Female Leadership Points the Way
Aio Wireless Bridging the Digital Divide
By Alfred James Special to The Atlanta Voice | 2/28/2014, 10:10 a.m.
From black inventors like Elijah McCoy, whose invention enabled trains to roll along America’s rail lines without having to stop for engine oiling, to Lewis Lattimer who worked in the laboratories of both Thomas Edison and Alexander Graham Bell, African Americans have been on the cutting edge of scientific technological advances throughout human history. From Dr. Patricia Bath, who invented a method of eye surgery that has helped many a blind person see to, Otis Boykin, who invented the electronic control devices for guided missiles, IBM computers and heart pacemakers, the prospect of a digital divide separating the races, as if it were akin to ethnic health disparities, would seem somehow impossible to comprehend.
Three prominent African American women, who work for Aio Wireless, a dynamic new way to do wireless, are at the forefront of making sure Aio’s customers are always within reach of technological advances in the rapidly changing world of wireless communications. Alpharetta-based Director of Digital Experience Teresa Ward-Maupin, Charis Simms, Director of Devices and Accessories, and Cara Fields, Regional Market Director for North Texas take Aio’s commitment to providing service to the African American community as but another example of the brand’s commitment to provide all of its customers with outstanding and affordable access to a reliable 4G LTE network.
Not only are Fields, Simms and Ward-Maupin in highly visible positions, each is responsible in some way for making sure the Aio Wireless brand is available not only to the African American community, but also to anyone interested in no annual contracts, trade up opportunities, high speed accessories, affordable rates plans, easy activation and a reliable network.
One thing that stands out about all three women is their belief that technology, if used with the proper tools, coupled with great service and a public education component, can help consumers manage their health, their finances and bring balance to a life of work and leisure.
They believe as does Aio Wireless, that invention alone lacks vision, but as black inventors, the likes of George Washington Carver proved, lives and livelihoods can and should benefit. They call it “Aio-fied.” It’s a holistic approach reflected in how each has achieved Director’s level on Aio Wireless’ management team. They are engaged in and with the communities each serves and they are making sure the brand is also. From participating in Black Family Expos in Atlanta to recognizing the accomplishments and contributions of African Americans in Los Angeles, Aio Wireless is making a concerted effort to make sure the so called digital divide becomes mere myth.

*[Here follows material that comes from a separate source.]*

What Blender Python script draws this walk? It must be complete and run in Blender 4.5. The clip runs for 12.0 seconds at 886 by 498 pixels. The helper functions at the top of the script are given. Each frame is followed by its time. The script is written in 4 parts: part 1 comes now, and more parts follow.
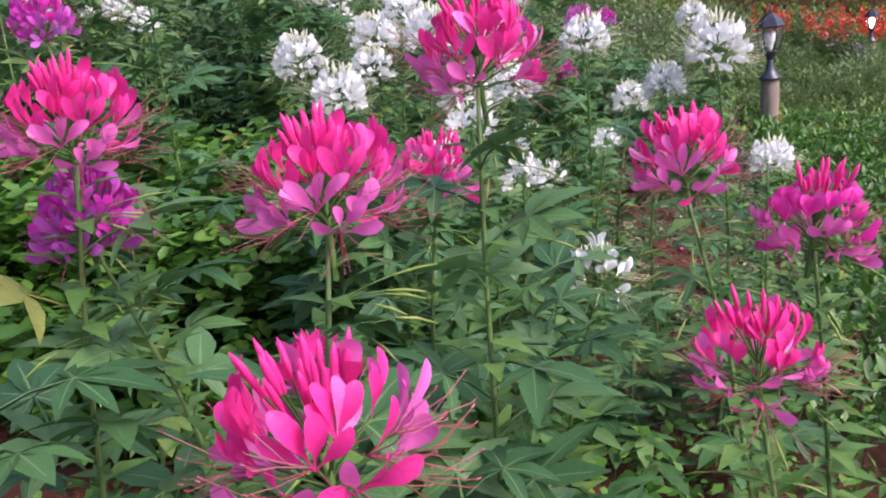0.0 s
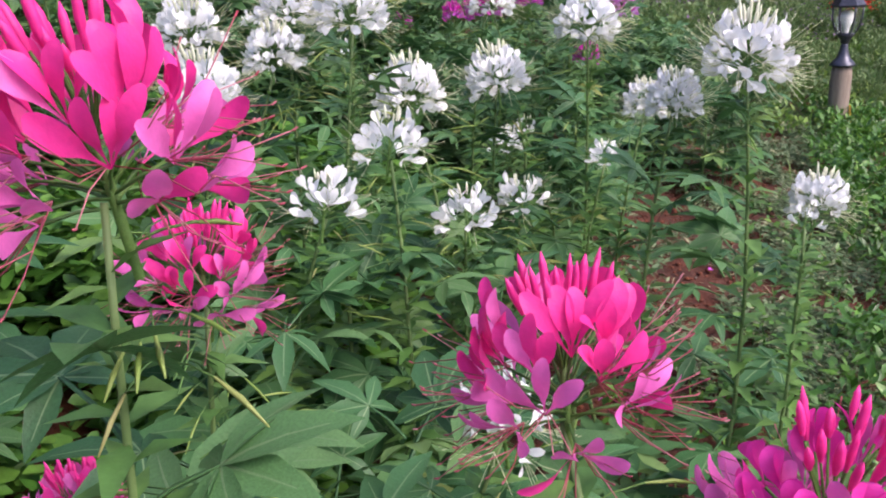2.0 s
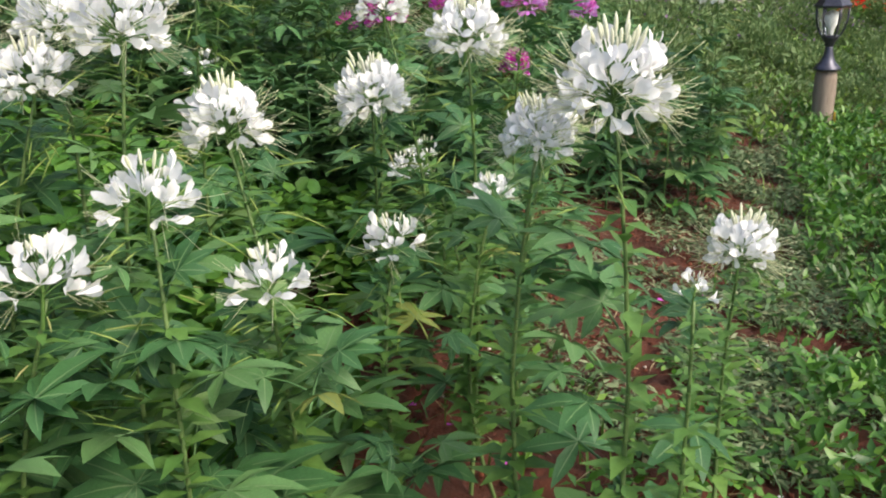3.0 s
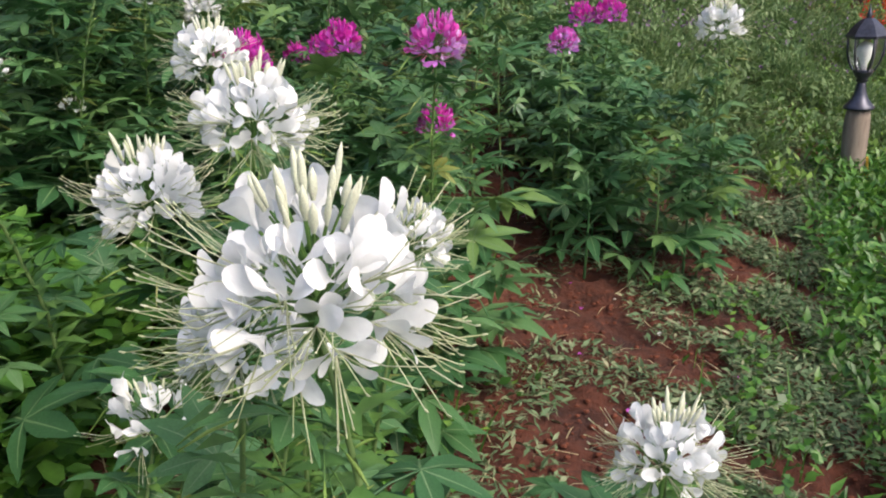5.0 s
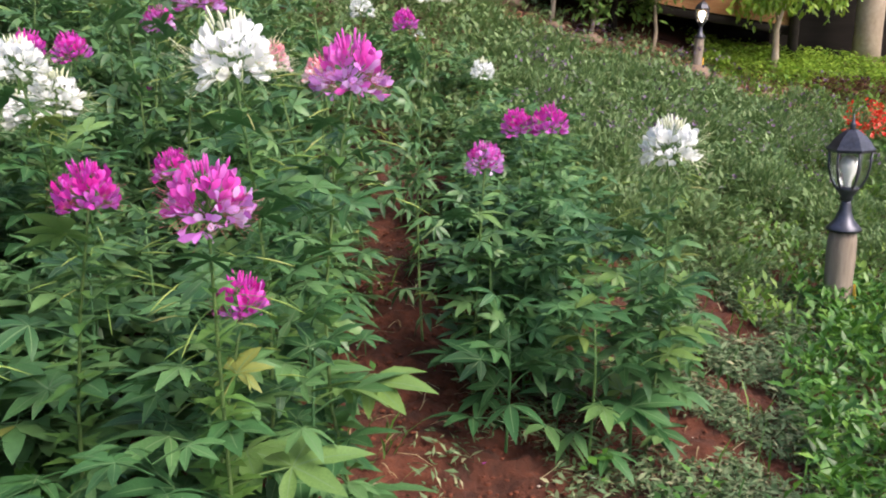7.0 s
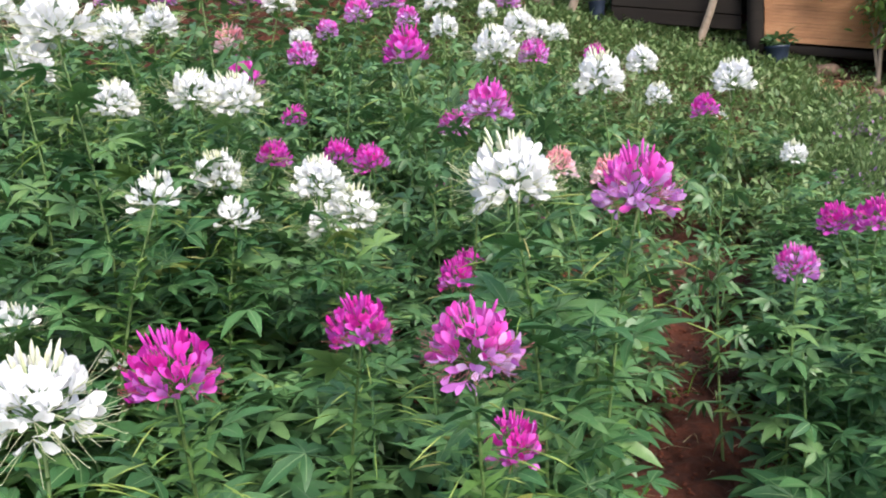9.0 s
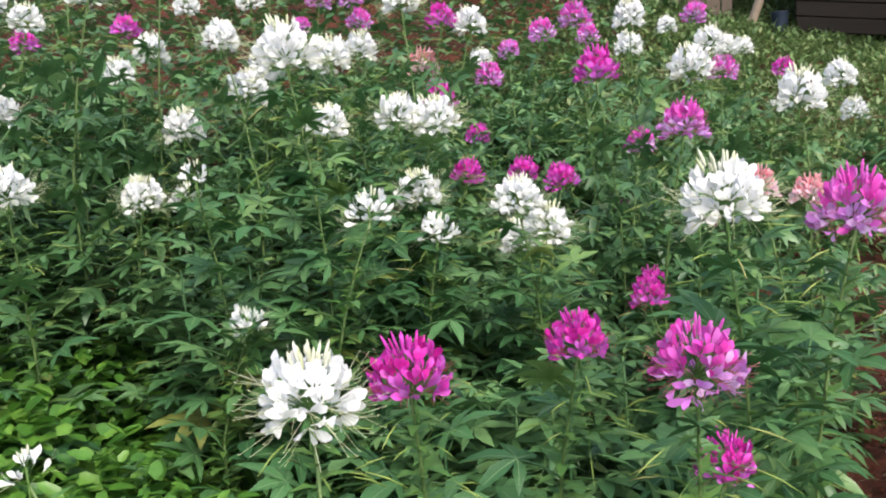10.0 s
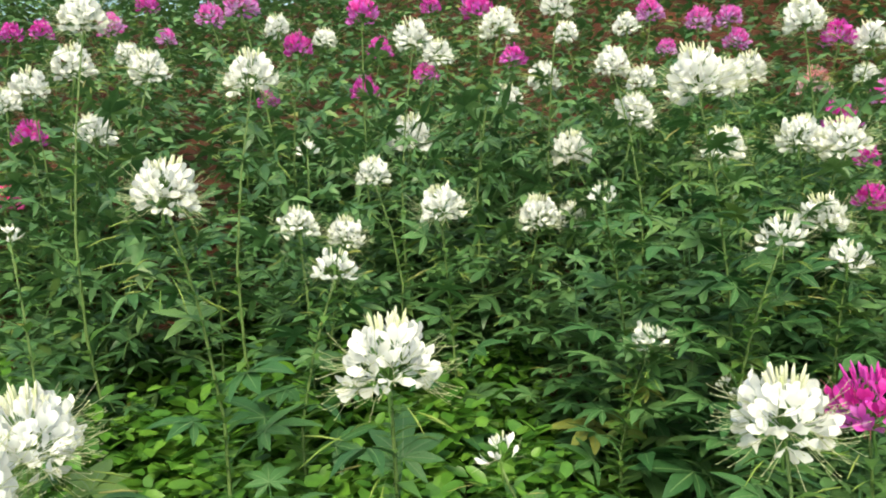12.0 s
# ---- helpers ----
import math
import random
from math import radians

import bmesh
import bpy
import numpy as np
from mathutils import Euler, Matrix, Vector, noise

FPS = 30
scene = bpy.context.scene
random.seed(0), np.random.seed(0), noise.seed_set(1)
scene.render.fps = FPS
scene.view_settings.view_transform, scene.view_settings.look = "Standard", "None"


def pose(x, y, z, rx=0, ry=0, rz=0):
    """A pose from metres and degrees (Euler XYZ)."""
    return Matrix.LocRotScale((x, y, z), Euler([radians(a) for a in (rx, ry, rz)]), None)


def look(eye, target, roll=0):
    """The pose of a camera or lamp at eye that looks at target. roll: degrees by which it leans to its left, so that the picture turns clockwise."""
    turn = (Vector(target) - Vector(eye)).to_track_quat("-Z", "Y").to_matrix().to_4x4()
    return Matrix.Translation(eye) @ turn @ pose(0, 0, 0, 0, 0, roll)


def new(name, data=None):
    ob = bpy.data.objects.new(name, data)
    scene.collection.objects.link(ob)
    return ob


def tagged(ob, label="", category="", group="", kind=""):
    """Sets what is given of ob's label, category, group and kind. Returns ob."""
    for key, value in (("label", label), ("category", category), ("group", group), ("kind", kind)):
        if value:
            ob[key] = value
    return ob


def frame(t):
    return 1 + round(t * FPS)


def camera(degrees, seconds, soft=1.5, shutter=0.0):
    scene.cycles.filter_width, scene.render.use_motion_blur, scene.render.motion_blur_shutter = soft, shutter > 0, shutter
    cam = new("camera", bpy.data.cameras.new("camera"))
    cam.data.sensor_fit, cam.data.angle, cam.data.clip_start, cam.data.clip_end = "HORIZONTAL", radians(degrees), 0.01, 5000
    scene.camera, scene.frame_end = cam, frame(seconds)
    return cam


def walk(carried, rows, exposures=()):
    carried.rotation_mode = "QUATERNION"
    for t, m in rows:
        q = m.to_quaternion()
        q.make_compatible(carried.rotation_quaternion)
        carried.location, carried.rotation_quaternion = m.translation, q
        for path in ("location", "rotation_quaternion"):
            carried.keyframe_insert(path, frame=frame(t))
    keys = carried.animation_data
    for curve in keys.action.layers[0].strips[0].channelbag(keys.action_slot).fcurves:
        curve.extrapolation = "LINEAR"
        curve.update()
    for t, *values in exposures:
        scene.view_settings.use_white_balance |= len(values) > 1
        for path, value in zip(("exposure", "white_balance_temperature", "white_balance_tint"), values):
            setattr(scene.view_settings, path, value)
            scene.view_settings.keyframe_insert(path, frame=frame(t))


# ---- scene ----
cam = camera(54.7, 12.0, 2.0)
PATH = [
    (0, (0.16, -0.064, 1.451), (0.051, 1.851, 0.883), -5.2),
    (0.5, (0.274, 0.092, 1.455), (0.043, 1.987, 0.86), -4.8),
    (1, (0.338, 0.209, 1.45), (0.078, 2.085, 0.809), -4.0),
    (1.5, (0.354, 0.392, 1.447), (0.096, 2.268, 0.803), -3.3),
    (2, (0.407, 0.56, 1.471), (0.175, 2.43, 0.799), -1.8),
    (2.5, (0.544, 0.753, 1.457), (0.319, 2.62, 0.775), -1.3),
    (3, (0.682, 0.949, 1.466), (0.436, 2.812, 0.783), -1.6),
    (3.5, (0.713, 1.173, 1.451), (0.558, 3.052, 0.785), -0.7),
    (3.7, (0.707, 1.27, 1.448), (0.579, 3.153, 0.786), -0.8),
    (5.3, (1.005, 1.747, 1.492), (0.648, 3.604, 0.842), -1.2),
    (5.5, (1.022, 1.836, 1.493), (0.669, 3.699, 0.856), -0.9),
    (6, (1.085, 2.076, 1.502), (0.749, 3.965, 0.94), -0.0),
    (6.5, (1.132, 2.221, 1.529), (0.842, 4.129, 1.007), 0.2),
    (6.7, (1.156, 2.295, 1.534), (0.865, 4.207, 1.025), 0.2),
    (8.3, (1.19, 2.633, 1.6), (0.443, 4.455, 1.251), -2.7),
    (8.5, (1.181, 2.616, 1.606), (0.365, 4.412, 1.276), -3.0),
    (9, (1.154, 2.568, 1.616), (0.182, 4.291, 1.319), -3.2),
    (9.5, (1.136, 2.516, 1.625), (0.031, 4.163, 1.36), -3.1),
    (10, (1.11, 2.448, 1.636), (-0.166, 3.969, 1.393), -3.4),
    (10.5, (1.086, 2.396, 1.651), (-0.306, 3.817, 1.443), -2.8),
    (11, (1.065, 2.347, 1.657), (-0.45, 3.64, 1.478), -2.9),
    (11.5, (1.048, 2.289, 1.656), (-0.587, 3.429, 1.487), -3.0),
    (12, (1.042, 2.224, 1.658), (-0.707, 3.181, 1.498), -2.7),
]
EXPOSURES = [(0, 0.93, 6250, 28), (1.0, 0.92, 6200, 28), (2.0, 0.92, 6250, 25), (2.5, 0.93, 6600, 14), (3.5, 0.95, 6900, 10), (5.5, 0.67, 6550, 14), (6.5, 1.0, 6700, 14), (8.5, 1.17, 6250, 16), (9.5, 1.03, 6450, 11), (10, 1.0, 6450, 12), (10.5, 1.0, 6850, 6), (11, 0.97, 7450, -4), (12, 0.97, 7650, -6)]
walk(cam, [(t, look(eye, target, roll)) for t, eye, target, roll in PATH], EXPOSURES)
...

Aio Wireless, a relative newcomer to the wireless marketplace is gearing up to serve notice on the industry that community engagement is part of their business model. Celebrating Black History Month in retail stores as well as partnering with community groups and supporting likeminded local organizations is and will become standard operating procedure as the brand continues to offer exceptional products and services for use by a savvy and technologically aware consumer.
The fact that many areas of the brand are staffed by knowledgeable African Americans is also just business as usual. From scholarships in its “30 Days, 30 Dreams” program that took place in Atlanta and Dallas, to hosting teen rap sessions in store locations, the goal is simple; Reach customers where they are with products and services that will positively impact them and their families. This will be done as Aio Wireless expands into new markets in Indiana and Michigan. Aio believes serving their communities is just as as important as serving their customers. Aio Wireless calls it an attitude of gratitude.